Oh nein! Deine Augen wirken kalt, gleichgültig, abwesend. Du hast Dich verkauft für jene Nacht und der Schmuck war Dein Trinkgeld, denkst Du wohl. Du gehörst immer demjenigen, der Dich gerade bezahlt. Wer mehr sucht als rasche Befriedung für Geld ist bei Dir falsch. Du gibst nur Deinen schönen Körper, kein Gefühl, keine Seele.
Ach, und Deine weißen Brüste, deren blasse Knospen wegstehen, reizen mich bis zum Wahnsinn. Sieh, wie ich bereits am Vorhang stehe in Gehrock und Zylinder, um mich zu verabschieden und Dein Liebreiz mich zurückruft an Dein Lager! Ich kann jetzt nicht gehen weg von Deinem warmen Lager in die kalte Nacht hinaus.

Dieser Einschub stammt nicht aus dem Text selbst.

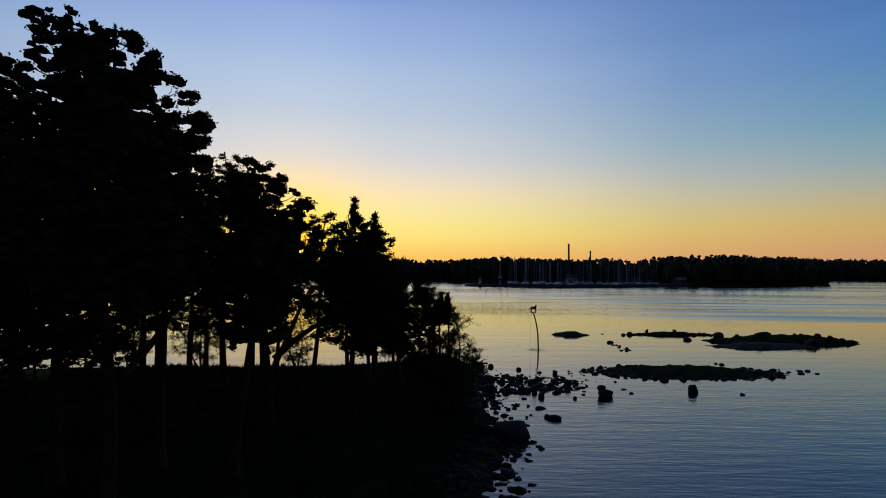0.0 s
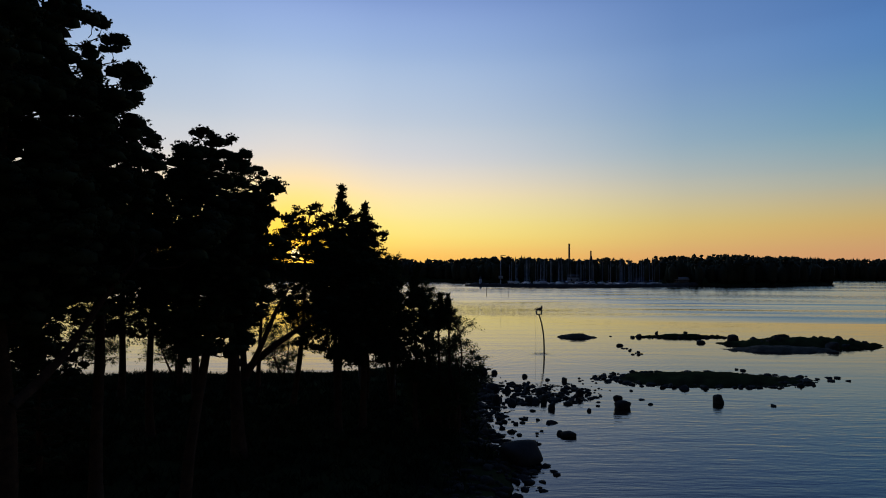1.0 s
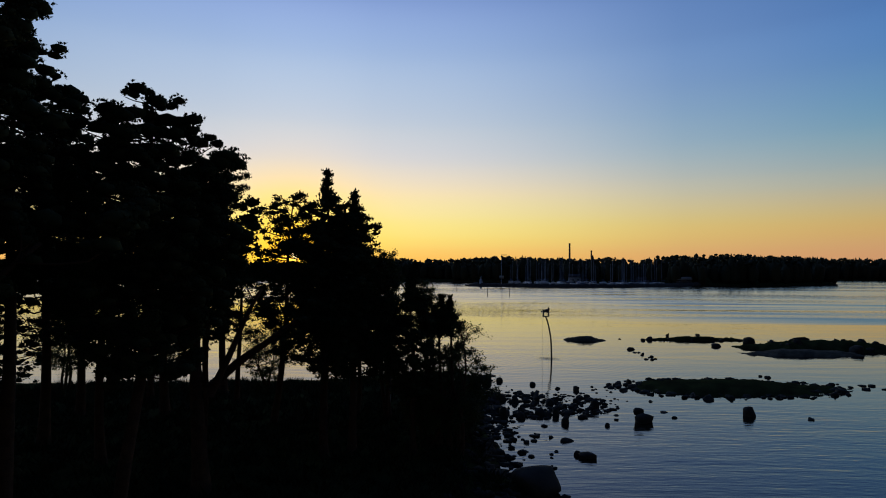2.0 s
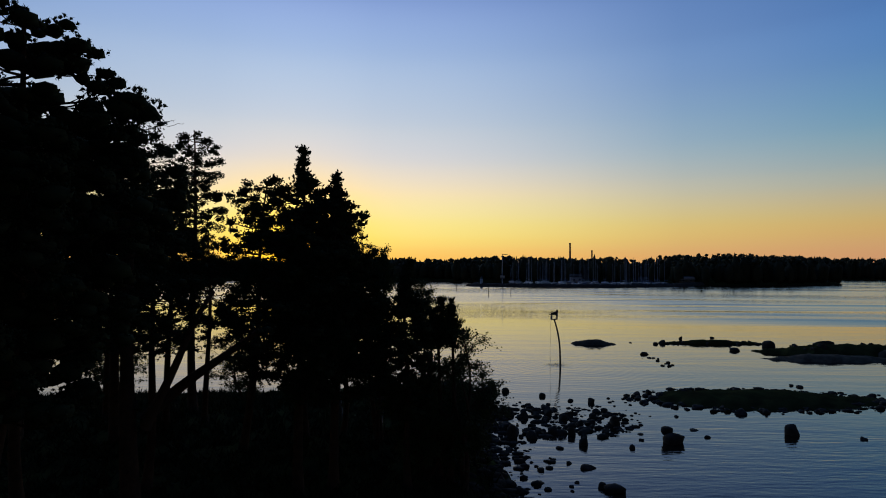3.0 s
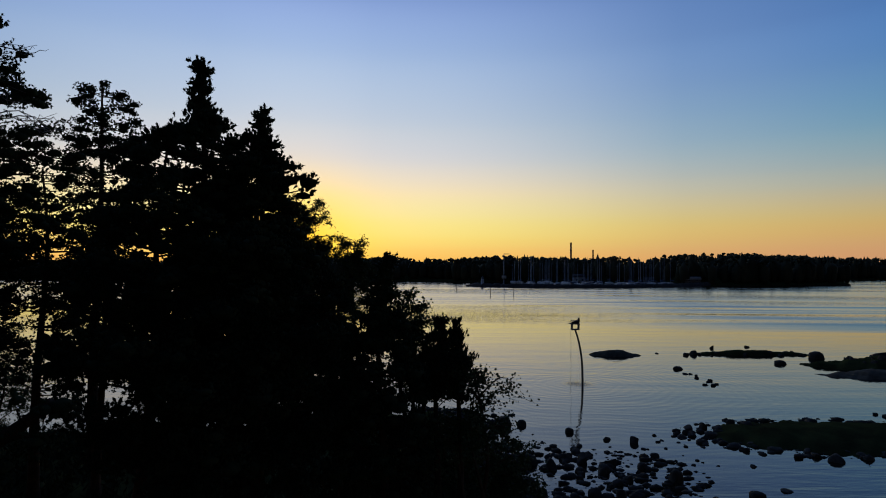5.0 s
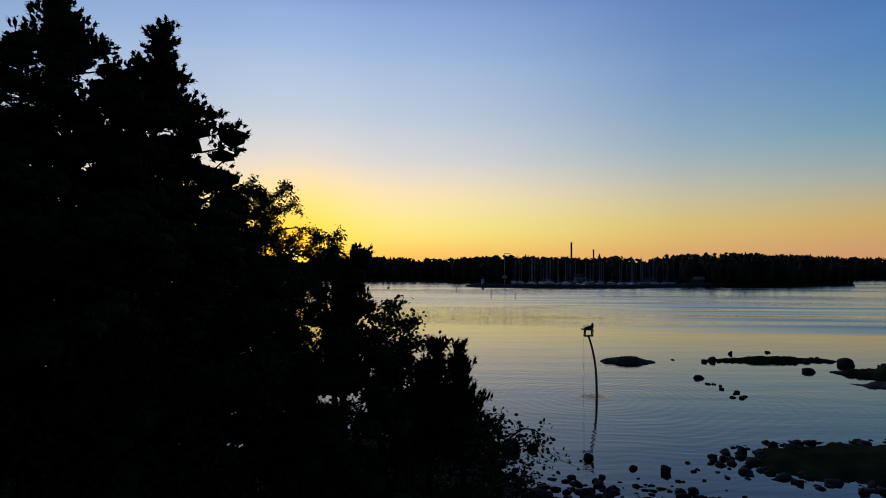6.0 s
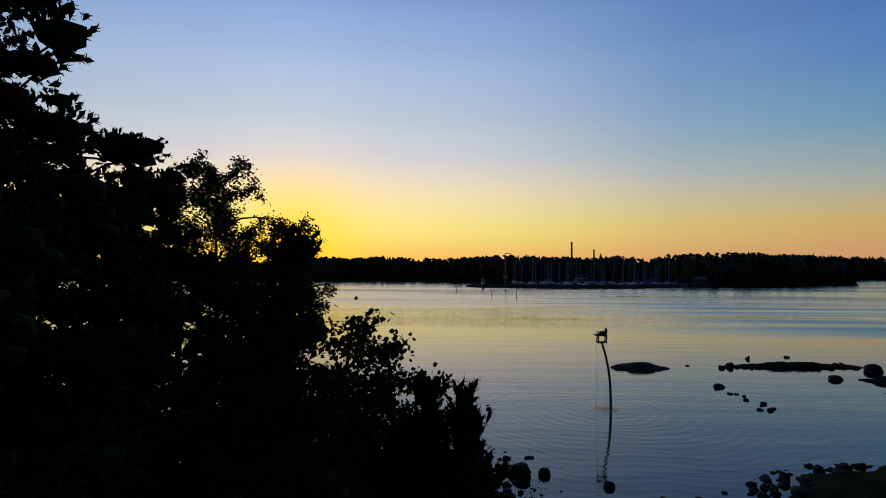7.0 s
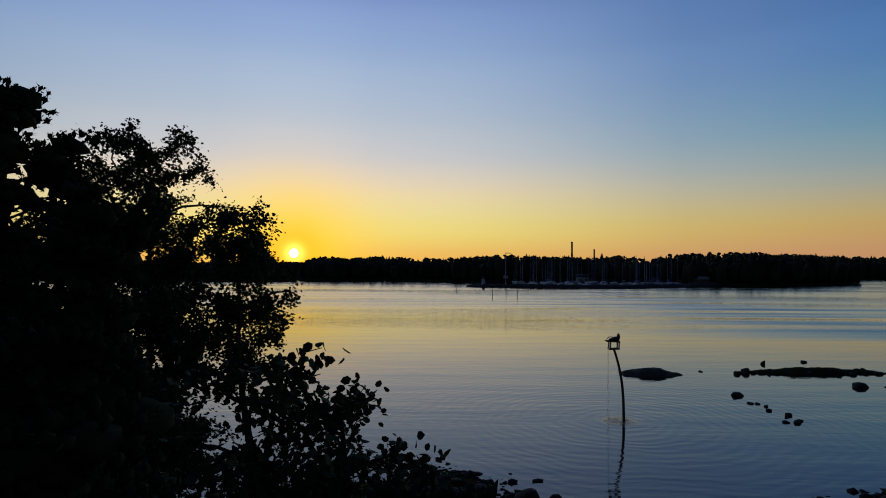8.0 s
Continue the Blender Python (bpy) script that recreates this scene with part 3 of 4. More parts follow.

Ich habe gehört, Du hast Dich einer Geliebten zugewandt! Ziehst die Gesellschaft einer Frau im Bett der meinen vor! Ihre weichen Glieder und saften Lippen meinem harten stolzen Leib. Wie soll ich kämpfen gegen die Frau in Deinem Herzen, Grausame? Möchtest Du meinen Skandal durch einen noch größeren übertrumpfen?
Deine schwarze Dienerin sieht dich fragend an, wohin sie meinen Blumenstrauß stellen soll, das Zeichen meiner Liebe, die ich Dir täglich mit meinen blühenden Gaben erneut beweise.
Du beachtest weder sie noch mein Geschenk. Eisig bist Du und abweisend!
Denk an das wundervolle Frühstück im Freien mit Ferdinand. Diese Partie carée war doch ganz nach Deinem Geschmack! Zwei vornehm gekleidete Männer mit Geld! Ausgelassene Stunden im Wald von Argenteuil. Wie glücklich schienst Du mir! Ich habe Dich unsterblich gemacht, mit den Göttinnen der alten Meister wirst Du verglichen, doch es läßt Dich kalt!
Meine Darstellung nennt man gewagt, ja unverschämt, aber nur Du allein sollst ins Licht gerückt werden!
Deine Linke ruht auf Deinem Schoß, dem Zentrum meines Begehrens, in das ich gerade noch in brennender Leidenschaft eindringen durfte, mit Lippen, Zunge, Händen und Geschlecht. Wie versperrt ist es jetzt nachdem die Zeit abgelaufen ist. Dein linkes Bein ist lässig über das rechte geschlagen wie um zu zeigen: jetzt geht nichts mehr!
„Gern hätte ich mein Leben zugebracht ... wie zu Füßen einer Königin wollüstig eine Katze“ (Charles Baudelaire, Les Fleurs du Mal). Wie beneide ich Deine schwarze Katze, die einen Buckel macht und den Schwanz in die Höhe stellt, um mich zu vergraulen, obwohl Du mich doch verhext hast und ich daher nicht gehen kann.
Schau mir nur frech ins Gesicht, Schamlose, Du bist nicht die göttliche Venus, die sich scheu abwendet oder die nackt überraschte Schlummernde. Nein, Du setzt die Reize Deines Körpers bewußt ein, um mich zu verderben. Du läßt Dich nur willig von mir betrachten, von Deinem freigiebigen Freier, Du gierige Hure! Und dennoch liebe ich Dich abgöttisch!